The rates of obesity in children and teens just about tripled in the 1980s and 90s, climbing from 5 to 15%; this increase has remained ever since, actually even rising most recently to 18.5%. In fact, the most recent reviews show that one in three US children is either overweight or obese. And we know the trickle down effects that obesity has on overall health. Not only is obesity in children associated with a greater likelihood of developing psychosocial problems like depression, but it also increases the chance for developing chronic diseases that harm heart health, like high blood pressure, high cholesterol and type 2 diabetes. Research finds that children who develop obesity are more likely to remain obese in adulthood, so we feel that finding ways to reduce that risk from childhood should be top of mind, as they have so many lifelong benefits for our kids.


Why are the rates of childhood overweight and obesity so much higher than they were a few decades ago?

The short answer: more processed food, less home cooking and less movement. Generally speaking, children are eating fewer whole foods so less fiber and antioxidant-rich fruits and veggies. There’s less home cooking and instead, more grab-and-go. Although there are definitely healthier ‘fast food’ options these days, most of them are not fueling our bodies. In addition to this, children are more sedentary on screens of various forms and mindless snacking has become an issue. Even if kids are more sedentary once they get home, school days used to include some time of guaranteed movement. However, fewer and fewer schools require recess potentially because of the pressure from increased standardized testing; this is actually very counterintuitive. Check out this interesting article on the benefits of recess not only physically but also cognitively and emotionally.
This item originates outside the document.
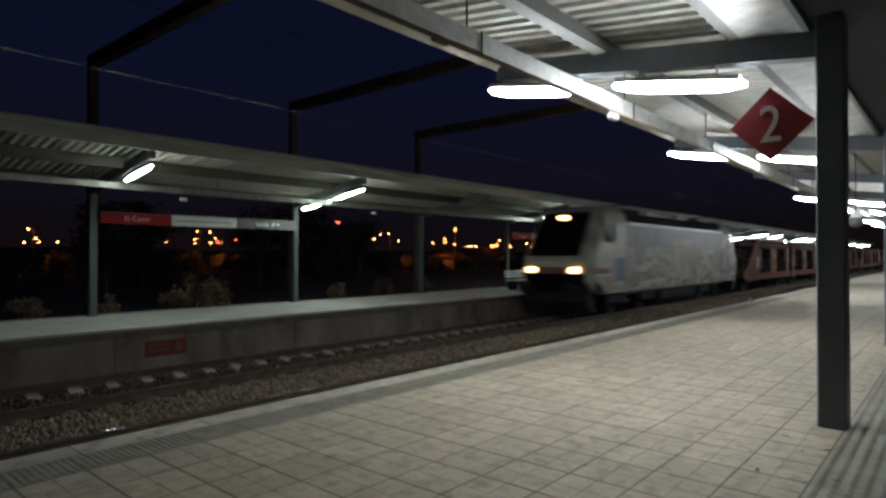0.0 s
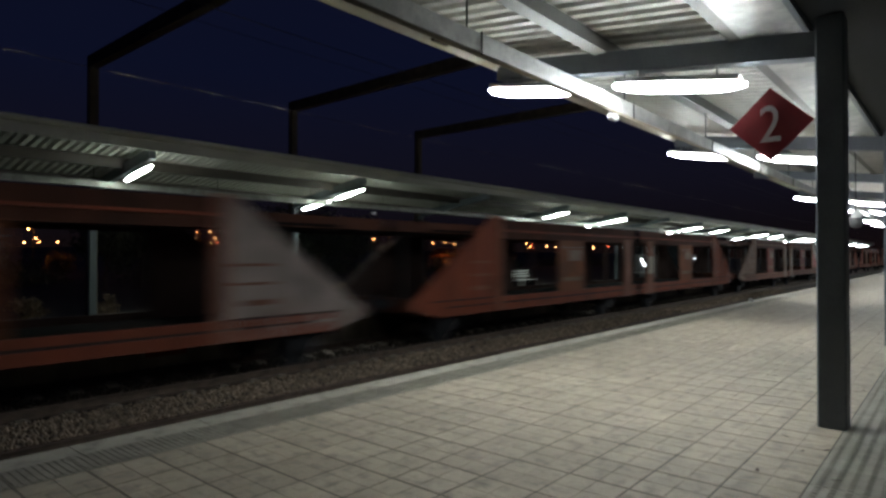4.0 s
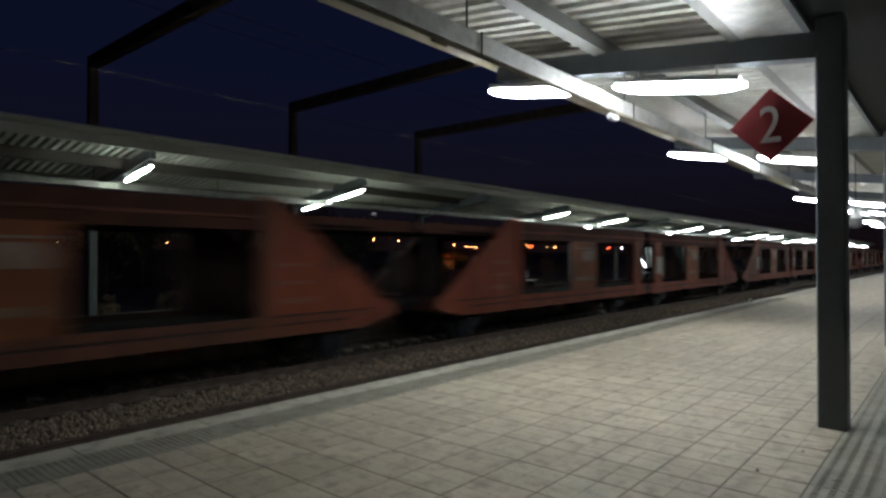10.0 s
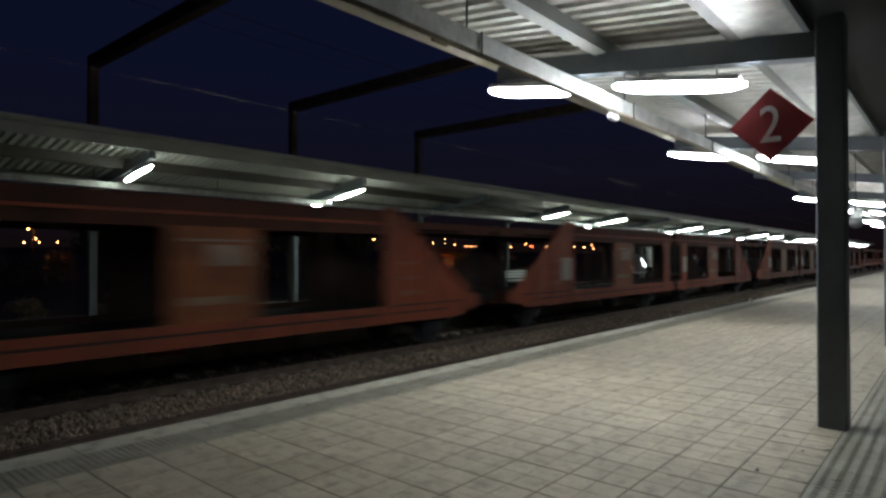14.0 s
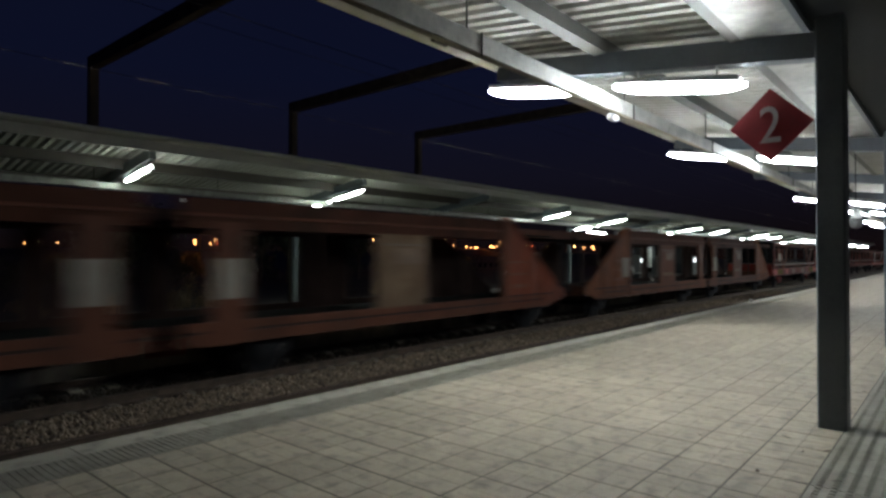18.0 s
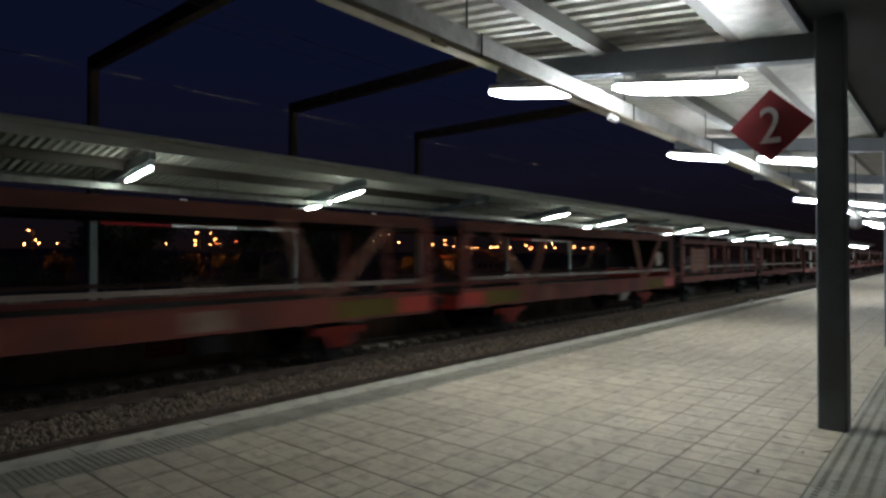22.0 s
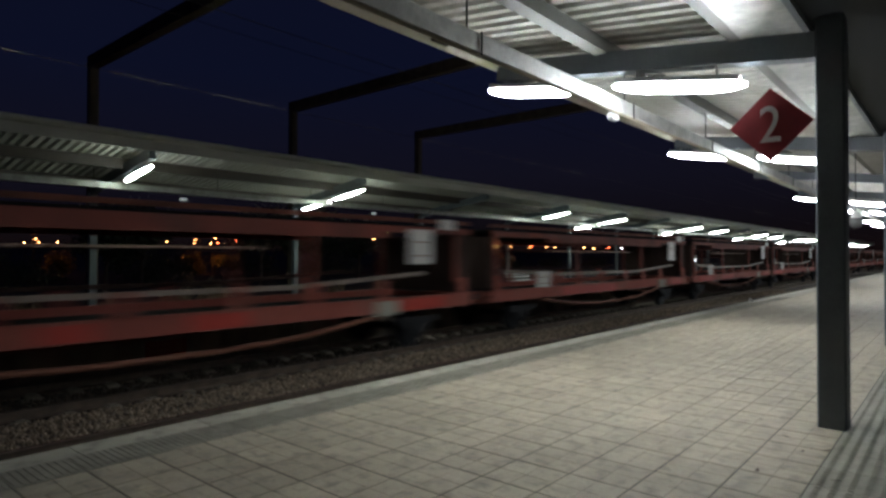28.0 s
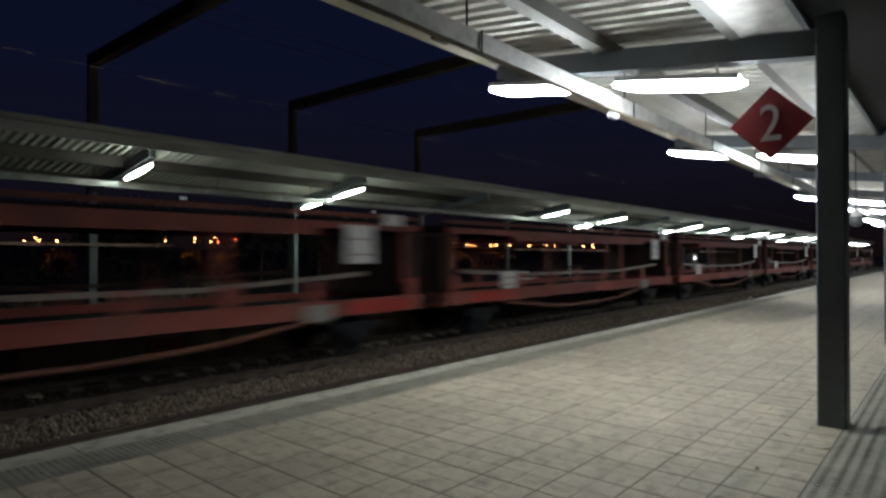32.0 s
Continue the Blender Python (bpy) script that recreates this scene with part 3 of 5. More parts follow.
# ---- catenary ----
for x in FRAMES_F[3:6]:
    g = thing("track_portal", "dark brown steel portal frame over the tracks", "portal", "track portals", pose(x + 0.07, 16.0, 0))
    part("mast", boxed((-0.10, 0.10, -0.10, 0.10, -0.3, 6.30)), M_CAT, g)
    part("mast", boxed((-0.10, 0.10, -16.5, -16.3, -0.1, 6.24)), M_CAT, g)
    bm = bmesh.new()
    beam(bm, (0, 0.1, 6.16), (0, -16.4, 6.10), 0.20, 0.30)
    part("cross_beam", bm, M_CAT, g)
for y, zz in ((AX_N, 4.54), (AX_F, 4.54), (AX_N, 5.85), (AX_F, 5.85)):
    bm = bmesh.new()
    tube(bm, (-20, y, zz), (240, y, zz), 0.0055, 8)
    solid("overhead_wire", bm, M_WIRE if y == AX_F and zz < 5 else M_OXIDE, "thin overhead contact wire above the track", "wire", "overhead wires")

# ---- rolling stock: local x runs back from the front end, z from the rail top ----
SIDE = 1.40


def wheel_mesh():
    bm = bmesh.new()
    for y in (-0.867, 0.867):
        s = 1 if y > 0 else -1
        tube(bm, (0, y - 0.065, 0), (0, y + 0.065, 0), 0.46, 28)
        tube(bm, (0, y - s * 0.095, 0), (0, y - s * 0.065, 0), 0.49, 28)
        tube(bm, (0, y + s * 0.065, 0), (0, y + s * 0.10, 0), 0.14, 14)
        tube(bm, (0, y + s * 0.065, 0.0), (0, y + s * 0.07, 0.0), 0.38, 24)
    tube(bm, (0, -0.9, 0), (0, 0.9, 0), 0.085, 12)
    return mesh_of(bm, "wheelset", M_DARK)


def axle_mesh():
    bm = bmesh.new()
    tube(bm, (0, -1.12, 0), (0, 1.12, 0), 0.06, 12)
    return mesh_of(bm, "axle", M_DARK)


WHEEL, AXLE, WHEELS = wheel_mesh(), axle_mesh(), []


def buffer_mesh(d):
    bm = bmesh.new()
    tube(bm, (0, 0, 0), (d * 0.42, 0, 0), 0.10, 12)
    tube(bm, (d * 0.38, 0, 0), (d * 0.42, 0, 0), 0.22, 16)
    return mesh_of(bm, "buffer", M_DARK)


BUF_F, BUF_R = buffer_mesh(-1), buffer_mesh(1)


def running_gear(unit, xs, length, ends=True):
    for x in xs:
        axle = piece("axle", AXLE, unit, (x, 0, 0.46))
        WHEELS.append(piece("wheelset", WHEEL, axle))
    if ends:
        for y in (-0.9, 0.9):
            piece("buffer", BUF_F, unit, (0.42, y, 1.05))
            piece("buffer", BUF_R, unit, (length - 0.42, y, 1.05))


def axle_guards(unit, xs, material):
    for x in xs:
        for s in (-1, 1):
            bm = bmesh.new()
            prism(bm, [(x - 0.75, 0.72), (x + 0.75, 0.72), (x + 0.35, 0.5), (x + 0.2, 0.3), (x - 0.2, 0.3), (x - 0.35, 0.5)], 1, s * 1.16 - 0.02, s * 1.16 + 0.02)
            beam(bm, (x - 0.7, s * 1.14, 0.62), (x + 0.7, s * 1.14, 0.62), 0.09, 0.08)
            part("axle_guard", bm, material, unit)


def side_quad(bm, x0, x1, z0, z1, s, depth=0.06, out=0.0):
    box(bm, x0, x1, *sorted((s * (SIDE + out), s * (SIDE + out - depth))), z0, z1)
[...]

What can we do to create change?

Our interview with Marion Williams, the National Program Director of Wellness in the Schools (more on this organization below 👇) taught us many things, one of the most important being that it’s crucial to look at what you can do from both a wide and narrow lens.
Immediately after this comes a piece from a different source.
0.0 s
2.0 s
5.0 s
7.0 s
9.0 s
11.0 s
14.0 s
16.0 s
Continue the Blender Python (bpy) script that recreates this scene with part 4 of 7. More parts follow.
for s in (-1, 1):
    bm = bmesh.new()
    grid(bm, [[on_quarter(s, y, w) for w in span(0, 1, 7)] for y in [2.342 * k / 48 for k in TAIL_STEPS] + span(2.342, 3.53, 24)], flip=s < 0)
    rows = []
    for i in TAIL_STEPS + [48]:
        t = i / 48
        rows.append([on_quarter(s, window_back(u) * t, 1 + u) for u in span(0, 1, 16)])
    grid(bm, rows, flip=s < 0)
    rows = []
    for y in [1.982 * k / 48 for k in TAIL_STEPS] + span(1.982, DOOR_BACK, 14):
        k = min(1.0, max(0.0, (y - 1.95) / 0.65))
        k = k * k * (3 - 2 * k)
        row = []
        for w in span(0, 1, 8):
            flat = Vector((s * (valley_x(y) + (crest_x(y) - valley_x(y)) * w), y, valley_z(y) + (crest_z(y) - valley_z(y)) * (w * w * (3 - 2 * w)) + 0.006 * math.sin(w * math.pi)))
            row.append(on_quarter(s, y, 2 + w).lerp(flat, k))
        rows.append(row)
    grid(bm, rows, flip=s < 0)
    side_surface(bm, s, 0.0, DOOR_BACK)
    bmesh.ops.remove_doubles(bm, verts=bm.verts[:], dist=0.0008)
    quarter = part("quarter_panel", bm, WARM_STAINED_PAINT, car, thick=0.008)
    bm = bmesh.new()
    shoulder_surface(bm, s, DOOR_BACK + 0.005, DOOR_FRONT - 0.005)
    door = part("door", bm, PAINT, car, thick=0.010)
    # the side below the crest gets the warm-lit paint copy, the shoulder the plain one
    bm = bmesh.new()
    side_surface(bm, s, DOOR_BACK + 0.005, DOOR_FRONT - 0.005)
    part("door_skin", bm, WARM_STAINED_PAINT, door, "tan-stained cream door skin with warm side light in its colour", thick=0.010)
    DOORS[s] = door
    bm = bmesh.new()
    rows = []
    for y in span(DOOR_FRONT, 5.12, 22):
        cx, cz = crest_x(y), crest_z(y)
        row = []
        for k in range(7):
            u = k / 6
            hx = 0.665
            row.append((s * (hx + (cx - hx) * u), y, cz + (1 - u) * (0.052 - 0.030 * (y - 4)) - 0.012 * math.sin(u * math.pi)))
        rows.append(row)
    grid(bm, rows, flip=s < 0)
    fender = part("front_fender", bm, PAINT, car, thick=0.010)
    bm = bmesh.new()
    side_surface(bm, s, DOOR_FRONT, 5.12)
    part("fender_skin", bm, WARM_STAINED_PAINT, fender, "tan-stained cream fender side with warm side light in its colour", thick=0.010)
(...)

  • Look at elections and advocate for people who view school food change and movement as important. Advocate for people who aim to provide more resources to educators and other school staff, so that there is greater ability to create that positive change in nutrition and physical activity within schools. In Marion’s words, “these people and organizations coming into the school need more of a platform.”

  • Start at home. Sometimes it can feel less daunting to start in your very own school district. Look for wellness policies within your district and advocate for programs there. Make it the norm to speak up in order to get those nutrition & movement programs instituted and funded where you are. Marion recommends going to town halls to see what’s happening in your community, as this is another great way to determine the best ways to get involved.

  • Support. Oftentimes, the lack of physical resources is one of the major barriers to change within these schools and communities. Besides supporting the institution of actual programs (like those below) to help create positive change for our kids, check in to see what you can do to help provide better raw ingredients and training within those schools.

  • If you’re a healthy food or beverage brand or someone within the wellness / fitness community, consider getting involved in your school communities. Help support organizations that are doing the work by lending a helping hand and being vocal about the need for change.


Organizations like Wellness in the Schools are taking action. Wellness in the Schools began in 2006 and officially launched their program ‘Cook for Kids’ in 2007 in three schools in NYC. The following years, that program expanded into many more schools within the NYC area and then the fitness-based ‘Coach for Kids’ program was instituted in 2010. Wellness in the Schools has since expanded to Florida, California, DC and New Jersey. When COVID hit in 2020, they took their classes virtual while partnering within communities to help bring meals to children who were so dependent on receiving meals when at school. We are clearly so proud to be a longstanding partner with Wellness in the Schools.